* **Set exercise**: Quote verbatim every line from the line containing "Continue the Blender" to the line containing "shrubs by the", inclusive of both, and no other line.

### Dataset extract ###

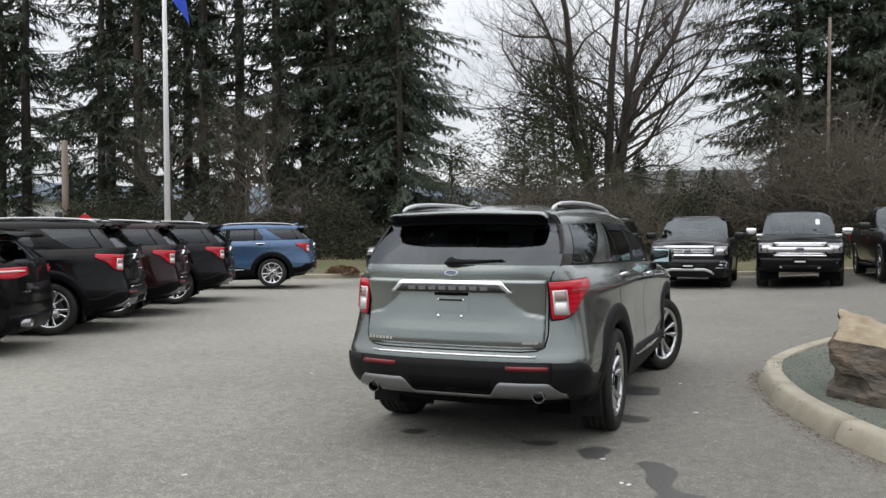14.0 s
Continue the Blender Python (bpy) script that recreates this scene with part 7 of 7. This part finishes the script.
def bush_geo(rx, ry, rz, n, leaf, seed):
    rnd = random.Random(seed)
    vs, fs = [], []
    for k in range(n):
        v = Vector((rnd.gauss(0, 1), rnd.gauss(0, 1), abs(rnd.gauss(0, 0.8)))).normalized() * rnd.uniform(0.55, 1.0) ** 0.6
        lump = 1 + 0.28 * noise.noise(v * 2.3 + Vector((seed, 0, 0)))
        p = Vector((v.x * rx, v.y * ry, v.z * rz)) * lump
        a = Vector((rnd.gauss(0, 1), rnd.gauss(0, 1), rnd.gauss(0, 1))).normalized()
        b = a.cross(Vector((rnd.gauss(0, 1), rnd.gauss(0, 1), rnd.gauss(0, 1)))).normalized()
        s = leaf * rnd.uniform(0.6, 1.4)
        o = len(vs)
        vs += [p - a * s, p + b * s * 0.45, p + a * s, p - b * s * 0.45]
        fs.append((o, o + 1, o + 2, o + 3))
    return vs, fs


BUSHES = [mesh_of("foliage", *bush_geo(1.5, 1.2, 1.9, 3000, 0.07, 1), M_BUSH, False), mesh_of("foliage", *bush_geo(1.6, 1.4, 2.6, 6500, 0.05, 2), M_UNDERG, False), mesh_of("foliage", *bush_geo(1.9, 1.5, 1.5, 6000, 0.05, 3), M_UNDERG, False)]


def bush(x, y, s, k, label, group, turn):
    ob = new("shrub", BUSHES[k])
    ob.matrix_world = Matrix.Translation((x, y, ground_z(x, y) - 0.05)) @ Matrix.Rotation(turn, 4, "Z") @ Matrix.Diagonal((s, s, s, 1))
    return tagged(ob, label, "shrub", group)


for k in range(110):
    x = -38 + 50 * (k + rnd_t.random()) / 110
    y = rnd_t.uniform(26.5, 38)
    bush(x, y, rnd_t.uniform(0.6, 1.35), rnd_t.choice((1, 1, 2, 2)), "dense dark evergreen undergrowth shrub", "undergrowth behind the parked row", rnd_t.uniform(0, 6))
for x, y, s in ((14.4, 18.2, 0.46), (15.2, 17.8, 0.40), (13.4, 18.8, 0.44), (12.6, 19.3, 0.4)):
    bush(x, y, s, 0, "low clipped yellow-green shrub", "low shrubs by the trucks", x)

dry = new("dry_clump", mesh_of("clump", *bush_geo(0.62, 0.42, 0.34, 2600, 0.035, 7), M_LITTER, False))
dry.matrix_world = Matrix.Translation((-11.75, 18.9, ground_z(-11.75, 18.9) + 0.10))
tagged(dry, "low tan clump of dead grass on the verge", "grass")

# ---------------------------------------------------------------- lamps, poles, signs
street_lamp(26.3, 22.9, 7.3, 5, (-1, 1), banner=5.4, label="dark lamp post with flat twin heads and two white banners")
street_lamp(18.6, 0.82, 9.2, -15, (-1, 1), banner=5.7, label="dark lamp post with two white banners")
street_lamp(29.5, -2.6, 7.2, 60, (-1, 1))
street_lamp(49.5, 22.6, 7.2, 5, (-1, 1), banner=5.4, label="dark lamp post with two white banners")
for x, y in ((75.0, 23.5), (98.5, 24.2), (122.0, 23.6)):
    street_lamp(x, y, 7.2, 5, (-1, 1))


def flagpole():
    rt = root("flagpole", plumb(-17.6, 17.1, 0.0), "white flagpole with a blue flag", "flagpole")
    v, f = tube([(0, 0, 0), (0, 0, 13.0)], [0.11, 0.06], 14)
    piece("pole", v, f, M_POLEW, rt)
    vs = []
    for r in range(13):
        for c in range(13):
            u, w = c / 12, r / 12
            fold = math.sin(u * 7 + w * 1.5) * 0.16 * u
            vs.append((0.06 + 0.62 * u * (0.75 + 0.1 * w) + 0.2 * w * u, 0.2 * u + fold, 11.3 - 1.5 * w - 1.25 * u * (0.6 + 0.4 * u)))
    piece("flag", vs, grid_faces(13, 13), M_FLAG, rt, "blue flag hanging in folds")
    v, f = lathe([(0, 0.001), (0.05, 0.09), (0.12, 0.1), (0.2, 0.001)], 12)
    piece("finial", [(p[1], p[2], 13 + p[0]) for p in v], f, M_POLEW, rt)
    box_part("base_plate", (-0.3, 0.3, -0.3, 0.3, 0, 0.12), M_CONCRETE, rt, 0.02)


flagpole()


def wood_pole(x, y, h, r, label):
    rt = root("utility_pole", plumb(x, y, ground_z(x, y), 35), label, "pole", "utility poles")
    v, f = tube([(0, 0, 0), (0, 0, h * 0.5), (0, 0, h - 0.04), (0, 0, h)], [r * 1.2, r * 1.1, r, r * 0.8], 10)
    piece("pole", v, f, M_OLDWOOD, rt)


wood_pole(-35.8, 30.3, 6.5, 0.17, "tan timber utility pole")
wood_pole(-50.3, 34.5, 7.9, 0.22, "grey timber utility pole")
wood_pole(-72.8, 44, 9.8, 0.12, "slim grey lamp pole")
wood_pole(4.6, 46.5, 11.7, 0.085, "slim grey timber pole before the big firs")
for i, (dz, sag) in enumerate(((-0.4, 0.9), (-1.3, 1.0), (-2.0, 1.1))):
    a_, b_ = Vector((-50.3, 34.5, 7.7 + dz)), Vector((-140, 62, 8.6 + dz))
    pts = [a_.lerp(b_, t / 12) - Vector((0, 0, sag * 4 * (t / 12) * (1 - t / 12))) for t in range(13)]
    v, f = tube(pts, 0.03, 4)
    tagged(piece("overhead_cable", v, f, M_GLOSSK), "black overhead cable between poles", "cable", "overhead cables")
    a_, b_ = Vector((-50.3, 34.5, 6.9 + dz)), Vector((-35.8, 30.3, 5.9 + dz * 0.5))
    pts = [a_.lerp(b_, t / 8) - Vector((0, 0, 0.8 * (t / 8) * (1 - t / 8))) for t in range(9)]
    v, f = tube(pts, 0.02, 4)
    tagged(piece("overhead_cable", v, f, M_GLOSSK), "black overhead cable between poles", "cable", "overhead cables")


def road_sign(x, y, z, kind):
    rt = root("road_sign", plumb(x, y, 0, 45), "red octagonal stop sign on a post" if kind == "stop" else "grey diamond sign seen from behind", "sign")
    v, f = tube([(0, 0, 0), (0, 0, z + 0.3)], 0.035, 6)
    piece("post", v, f, M_SILVER, rt)
    n = 8 if kind == "stop" else 4
    off_ = math.pi / 8 if kind == "stop" else 0
    ring = [(0.25 * math.cos(off_ + 2 * math.pi * k / n), 0.25 * math.sin(off_ + 2 * math.pi * k / n)) for k in range(n)]
    vs = [(a, -0.05, z + b) for a, b in ring] + [(a, -0.04, z + b) for a, b in ring]
    fs = [tuple(range(n)), tuple(range(n, 2 * n))[::-1]] + [(k, (k + 1) % n, n + (k + 1) % n, n + k) for k in range(n)]
    pl = piece("plate", vs, fs, M_STOPRED if kind == "stop" else M_SILVER, rt, smooth=False)
    if kind == "stop":
        lettering("word", "STOP", 0.17, M_PLATE, pl, Matrix.Translation((0, -0.055, z - 0.06)) @ Matrix.Rotation(math.pi / 2, 4, "X"), 0.003, 0.006)


road_sign(-23.0, 18.8, 1.98, "stop")
road_sign(-21.8, 23.5, 2.1, "diamond")
orange = root("orange_board", plumb(-73.2, 41.1, -0.1, 60), "orange site board far off", "board")
g = box_geo(-1.0, 1.0, -0.05, 0.05, 1.2, 2.2)
piece("panel", g[0], g[1], M_HAZARD, orange, smooth=False)
for s in (-0.85, 0.85):
    g = box_geo(s - 0.05, s + 0.05, 0.05, 0.15, 0, 2.2)
    piece("leg", g[0], g[1], M_OLDWOOD, orange, smooth=False)

# kerb and verge behind the parked row
for nm, pts in (("kerb", [(-14.5, 17.4), (-11.5, 18.6), (-9.8, 20.4), (-6, 21.6), (2, 21.9), (12, 22.4)]),):
    C = catmull([np.array(p, float) for p in pts], 6)
    prof = [(0.0, -0.05), (0.0, 0.13), (0.03, 0.15), (0.16, 0.15), (0.16, -0.05)]
    cols = [inset_path(C, -d) for d, _ in prof]
    vs = [(cols[k][i][0], cols[k][i][1], ground_z(*C[i]) + prof[k][1]) for i in range(len(C)) for k in range(5)]
    tagged(piece("kerb", vs, grid_faces(len(C), 5), M_CONCRETE, smooth=False), "pale concrete kerb along the verge", "kerb", kind="structure")
    inner = inset_path(C, -0.16)
    vs = []
    for i in range(len(C)):
        for d in (0, 1, 3, 6, 12):
            x, y = inner[i][0], inner[i][1] + d
            vs.append((x - (d * 0.4 if i < 10 else 0), y, ground_z(x, y) + 0.13 + 0.02 * d))
    tagged(piece("verge", vs, grid_faces(len(C), 5), M_GRASS), "rough brown-green verge", "verge", kind="structure")

# plain walls and woods that close the place behind the camera
g = box_geo(-45, 30, -1, 0, 0, 4.6)
tagged(piece("wall_south", [(p[0], p[1] - 33, p[2]) for p in g[0]], g[1], M_GREYW, smooth=False), "plain pale building wall closing the lot", "wall", kind="structure")
for k in range(11):
    a = radians(160 + 44 * (k + 0.5) / 11)
    r = rnd_t.uniform(78, 96)
    plant(FARFIR, r * math.cos(a), r * math.sin(a), rnd_t.uniform(0.75, 1.0), rnd_t.uniform(0, 6), "fir_tree", "tall dark fir closing the lot behind", "firs behind the camera")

###

* **Answer to the exercise**:
Continue the Blender Python (bpy) script that recreates this scene with part 7 of 7. This part finishes the script.
def bush_geo(rx, ry, rz, n, leaf, seed):
    rnd = random.Random(seed)
    vs, fs = [], []
    for k in range(n):
        v = Vector((rnd.gauss(0, 1), rnd.gauss(0, 1), abs(rnd.gauss(0, 0.8)))).normalized() * rnd.uniform(0.55, 1.0) ** 0.6
        lump = 1 + 0.28 * noise.noise(v * 2.3 + Vector((seed, 0, 0)))
        p = Vector((v.x * rx, v.y * ry, v.z * rz)) * lump
        a = Vector((rnd.gauss(0, 1), rnd.gauss(0, 1), rnd.gauss(0, 1))).normalized()
        b = a.cross(Vector((rnd.gauss(0, 1), rnd.gauss(0, 1), rnd.gauss(0, 1)))).normalized()
        s = leaf * rnd.uniform(0.6, 1.4)
        o = len(vs)
        vs += [p - a * s, p + b * s * 0.45, p + a * s, p - b * s * 0.45]
        fs.append((o, o + 1, o + 2, o + 3))
    return vs, fs


BUSHES = [mesh_of("foliage", *bush_geo(1.5, 1.2, 1.9, 3000, 0.07, 1), M_BUSH, False), mesh_of("foliage", *bush_geo(1.6, 1.4, 2.6, 6500, 0.05, 2), M_UNDERG, False), mesh_of("foliage", *bush_geo(1.9, 1.5, 1.5, 6000, 0.05, 3), M_UNDERG, False)]


def bush(x, y, s, k, label, group, turn):
    ob = new("shrub", BUSHES[k])
    ob.matrix_world = Matrix.Translation((x, y, ground_z(x, y) - 0.05)) @ Matrix.Rotation(turn, 4, "Z") @ Matrix.Diagonal((s, s, s, 1))
    return tagged(ob, label, "shrub", group)


for k in range(110):
    x = -38 + 50 * (k + rnd_t.random()) / 110
    y = rnd_t.uniform(26.5, 38)
    bush(x, y, rnd_t.uniform(0.6, 1.35), rnd_t.choice((1, 1, 2, 2)), "dense dark evergreen undergrowth shrub", "undergrowth behind the parked row", rnd_t.uniform(0, 6))
for x, y, s in ((14.4, 18.2, 0.46), (15.2, 17.8, 0.40), (13.4, 18.8, 0.44), (12.6, 19.3, 0.4)):
    bush(x, y, s, 0, "low clipped yellow-green shrub", "low shrubs by the trucks", x)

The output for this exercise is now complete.